> [WHAT IS EXPECTED] Give again, exactly as written, the lines of the records below from the line with "Write the bpy" to the line with "radians(degrees), 0.01, 5000". Both end lines count; pictures do not.

> [SUPPLIED RECORDS]
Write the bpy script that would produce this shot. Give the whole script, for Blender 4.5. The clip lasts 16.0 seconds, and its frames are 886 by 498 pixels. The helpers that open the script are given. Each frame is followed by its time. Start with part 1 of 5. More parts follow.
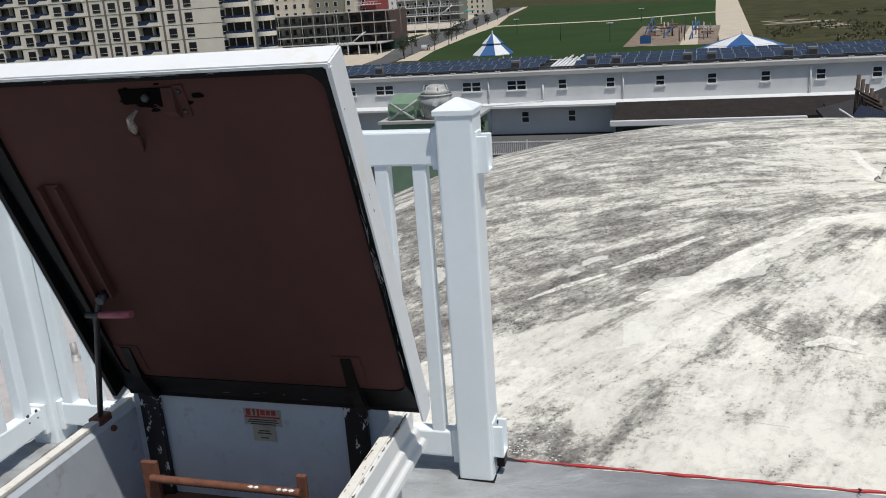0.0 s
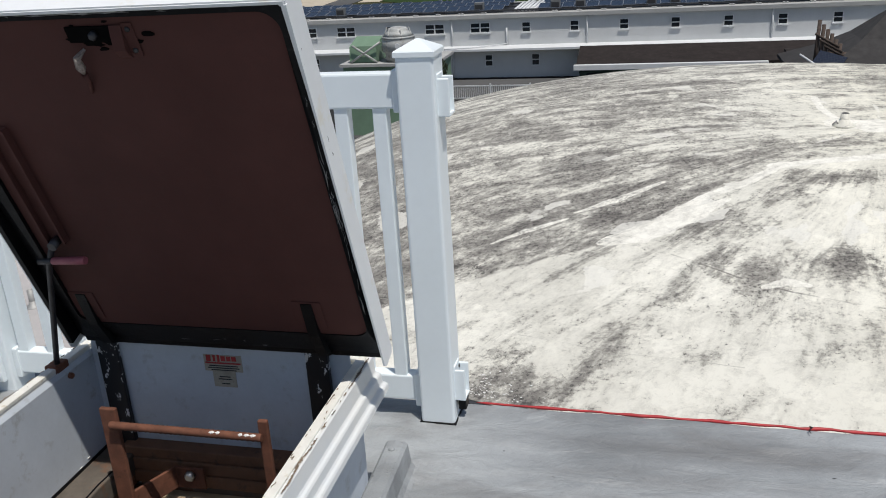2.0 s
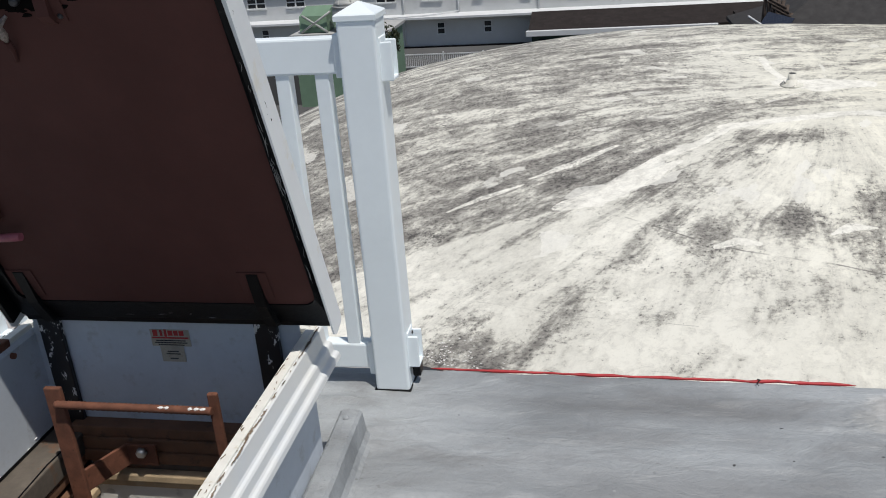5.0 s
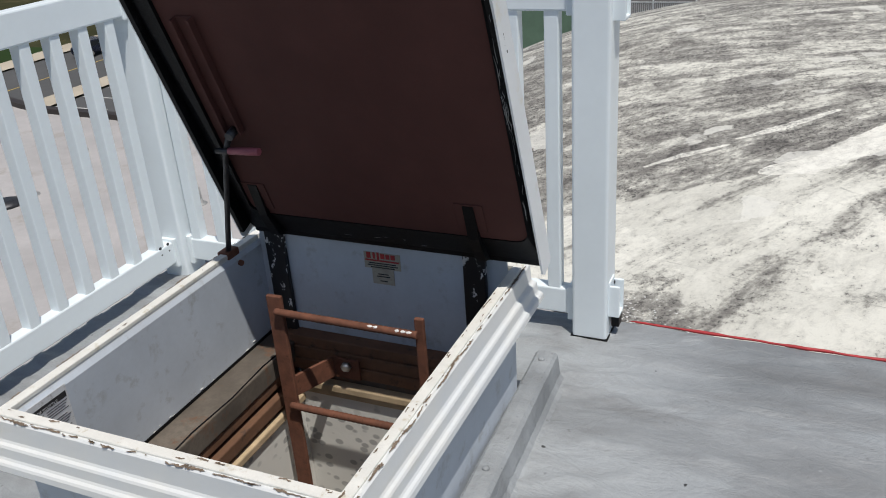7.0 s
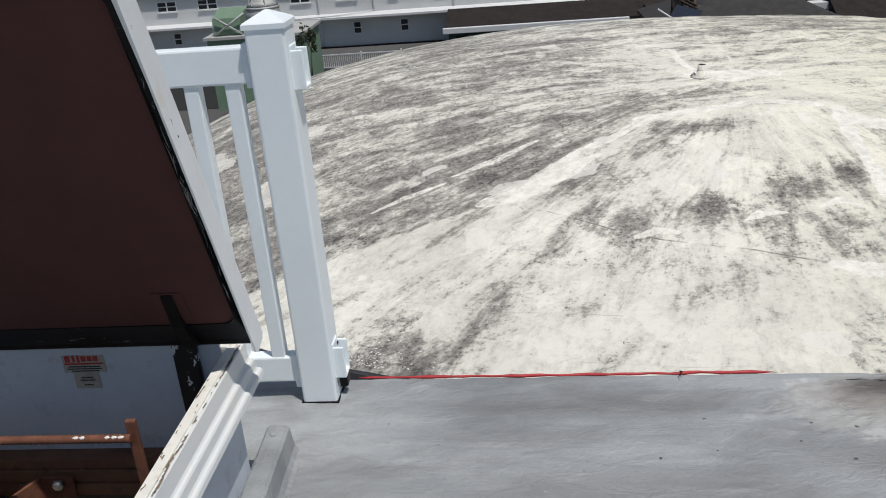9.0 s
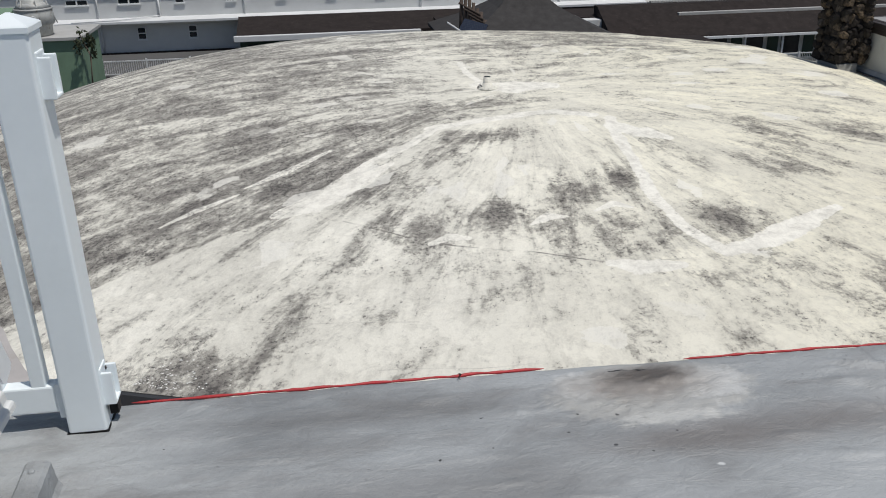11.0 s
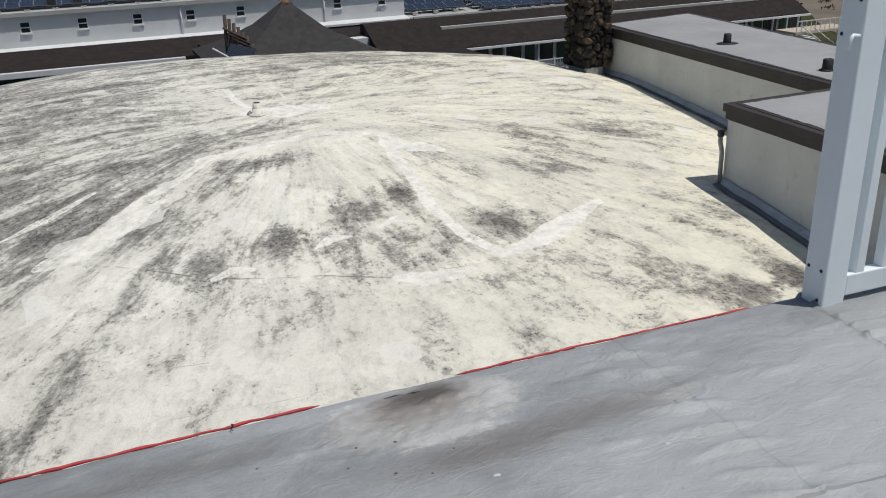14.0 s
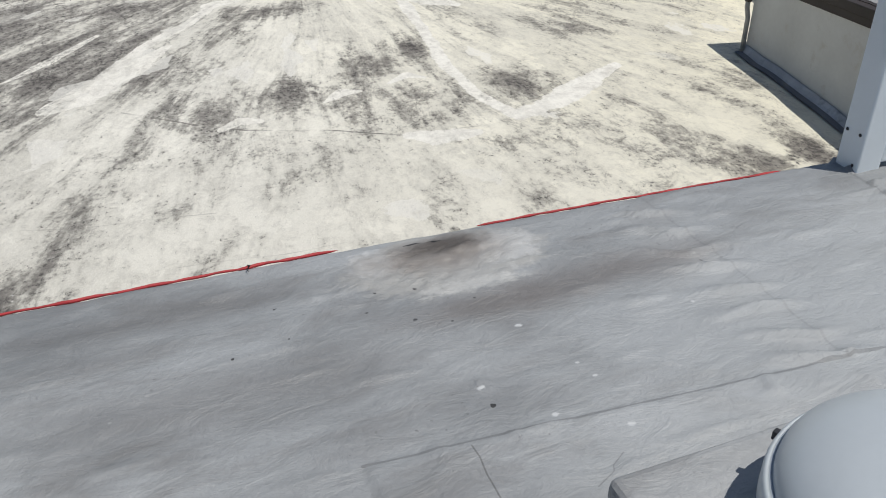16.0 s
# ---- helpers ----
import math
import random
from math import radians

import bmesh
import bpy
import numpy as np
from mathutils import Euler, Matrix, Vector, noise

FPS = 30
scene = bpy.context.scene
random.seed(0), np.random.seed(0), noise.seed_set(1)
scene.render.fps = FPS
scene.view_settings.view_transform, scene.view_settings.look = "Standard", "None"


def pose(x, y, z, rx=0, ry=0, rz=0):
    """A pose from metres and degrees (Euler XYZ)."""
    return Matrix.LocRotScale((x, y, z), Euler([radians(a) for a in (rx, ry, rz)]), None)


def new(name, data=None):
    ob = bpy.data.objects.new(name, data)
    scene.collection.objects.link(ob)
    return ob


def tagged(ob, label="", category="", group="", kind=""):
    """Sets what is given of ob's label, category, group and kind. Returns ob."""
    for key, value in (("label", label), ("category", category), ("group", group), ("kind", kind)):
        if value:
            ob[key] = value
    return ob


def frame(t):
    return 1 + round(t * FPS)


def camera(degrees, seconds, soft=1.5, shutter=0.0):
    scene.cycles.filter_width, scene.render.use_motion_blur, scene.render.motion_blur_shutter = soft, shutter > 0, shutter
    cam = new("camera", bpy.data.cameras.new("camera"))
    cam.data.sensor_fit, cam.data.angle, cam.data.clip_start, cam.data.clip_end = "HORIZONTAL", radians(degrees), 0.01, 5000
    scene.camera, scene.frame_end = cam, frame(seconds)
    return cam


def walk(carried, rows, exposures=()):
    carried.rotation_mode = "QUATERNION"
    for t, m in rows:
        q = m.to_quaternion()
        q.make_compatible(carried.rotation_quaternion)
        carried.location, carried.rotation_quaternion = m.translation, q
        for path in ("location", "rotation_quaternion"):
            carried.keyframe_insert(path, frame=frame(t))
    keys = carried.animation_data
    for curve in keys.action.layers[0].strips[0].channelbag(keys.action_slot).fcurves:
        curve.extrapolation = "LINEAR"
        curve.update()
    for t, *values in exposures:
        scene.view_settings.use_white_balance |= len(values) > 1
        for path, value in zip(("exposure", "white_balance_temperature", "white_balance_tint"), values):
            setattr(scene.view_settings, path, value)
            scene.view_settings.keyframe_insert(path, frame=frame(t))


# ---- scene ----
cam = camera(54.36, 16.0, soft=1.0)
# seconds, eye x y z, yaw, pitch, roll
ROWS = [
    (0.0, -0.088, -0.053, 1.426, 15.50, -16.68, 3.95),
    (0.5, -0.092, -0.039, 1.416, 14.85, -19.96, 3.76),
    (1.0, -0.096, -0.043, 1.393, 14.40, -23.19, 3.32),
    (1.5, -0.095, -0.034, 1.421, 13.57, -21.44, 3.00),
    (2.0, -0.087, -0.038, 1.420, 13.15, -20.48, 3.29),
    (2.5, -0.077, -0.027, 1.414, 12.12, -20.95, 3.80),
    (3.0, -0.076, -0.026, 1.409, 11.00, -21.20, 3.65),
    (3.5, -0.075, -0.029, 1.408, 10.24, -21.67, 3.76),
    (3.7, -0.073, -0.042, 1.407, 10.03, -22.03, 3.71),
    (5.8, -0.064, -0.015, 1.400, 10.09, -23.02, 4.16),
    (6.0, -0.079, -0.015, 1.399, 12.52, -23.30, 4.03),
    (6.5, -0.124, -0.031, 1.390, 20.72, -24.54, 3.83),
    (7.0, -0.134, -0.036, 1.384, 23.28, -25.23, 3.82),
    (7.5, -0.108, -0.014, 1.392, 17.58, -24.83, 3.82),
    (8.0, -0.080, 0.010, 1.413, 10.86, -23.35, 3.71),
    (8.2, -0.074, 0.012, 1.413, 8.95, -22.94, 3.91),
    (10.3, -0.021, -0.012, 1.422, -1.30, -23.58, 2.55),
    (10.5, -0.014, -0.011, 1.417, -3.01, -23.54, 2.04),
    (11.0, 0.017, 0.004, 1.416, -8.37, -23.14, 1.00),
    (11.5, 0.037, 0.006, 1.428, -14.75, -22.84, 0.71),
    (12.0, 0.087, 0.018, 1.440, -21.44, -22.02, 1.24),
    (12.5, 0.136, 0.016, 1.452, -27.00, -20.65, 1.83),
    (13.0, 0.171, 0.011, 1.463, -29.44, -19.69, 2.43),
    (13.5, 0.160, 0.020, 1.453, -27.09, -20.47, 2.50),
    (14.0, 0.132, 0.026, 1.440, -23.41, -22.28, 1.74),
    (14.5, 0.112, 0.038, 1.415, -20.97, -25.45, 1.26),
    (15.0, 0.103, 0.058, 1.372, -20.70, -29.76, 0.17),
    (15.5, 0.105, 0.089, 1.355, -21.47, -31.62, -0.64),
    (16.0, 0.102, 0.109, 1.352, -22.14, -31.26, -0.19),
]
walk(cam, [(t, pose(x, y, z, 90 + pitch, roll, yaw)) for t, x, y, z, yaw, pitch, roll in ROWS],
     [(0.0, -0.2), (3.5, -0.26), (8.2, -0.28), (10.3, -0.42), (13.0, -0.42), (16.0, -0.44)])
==
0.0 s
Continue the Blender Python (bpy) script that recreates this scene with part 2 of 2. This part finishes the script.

> [EXERCISE RESPONSE]
Write the bpy script that would produce this shot. Give the whole script, for Blender 4.5. The clip lasts 16.0 seconds, and its frames are 886 by 498 pixels. The helpers that open the script are given. Each frame is followed by its time. Start with part 1 of 5. More parts follow.
0.0 s
2.0 s
5.0 s
7.0 s
9.0 s
11.0 s
14.0 s
16.0 s
# ---- helpers ----
import math
import random
from math import radians

import bmesh
import bpy
import numpy as np
from mathutils import Euler, Matrix, Vector, noise

FPS = 30
scene = bpy.context.scene
random.seed(0), np.random.seed(0), noise.seed_set(1)
scene.render.fps = FPS
scene.view_settings.view_transform, scene.view_settings.look = "Standard", "None"


def pose(x, y, z, rx=0, ry=0, rz=0):
    """A pose from metres and degrees (Euler XYZ)."""
    return Matrix.LocRotScale((x, y, z), Euler([radians(a) for a in (rx, ry, rz)]), None)


def new(name, data=None):
    ob = bpy.data.objects.new(name, data)
    scene.collection.objects.link(ob)
    return ob


def tagged(ob, label="", category="", group="", kind=""):
    """Sets what is given of ob's label, category, group and kind. Returns ob."""
    for key, value in (("label", label), ("category", category), ("group", group), ("kind", kind)):
        if value:
            ob[key] = value
    return ob


def frame(t):
    return 1 + round(t * FPS)


def camera(degrees, seconds, soft=1.5, shutter=0.0):
    scene.cycles.filter_width, scene.render.use_motion_blur, scene.render.motion_blur_shutter = soft, shutter > 0, shutter
    cam = new("camera", bpy.data.cameras.new("camera"))
    cam.data.sensor_fit, cam.data.angle, cam.data.clip_start, cam.data.clip_end = "HORIZONTAL", radians(degrees), 0.01, 5000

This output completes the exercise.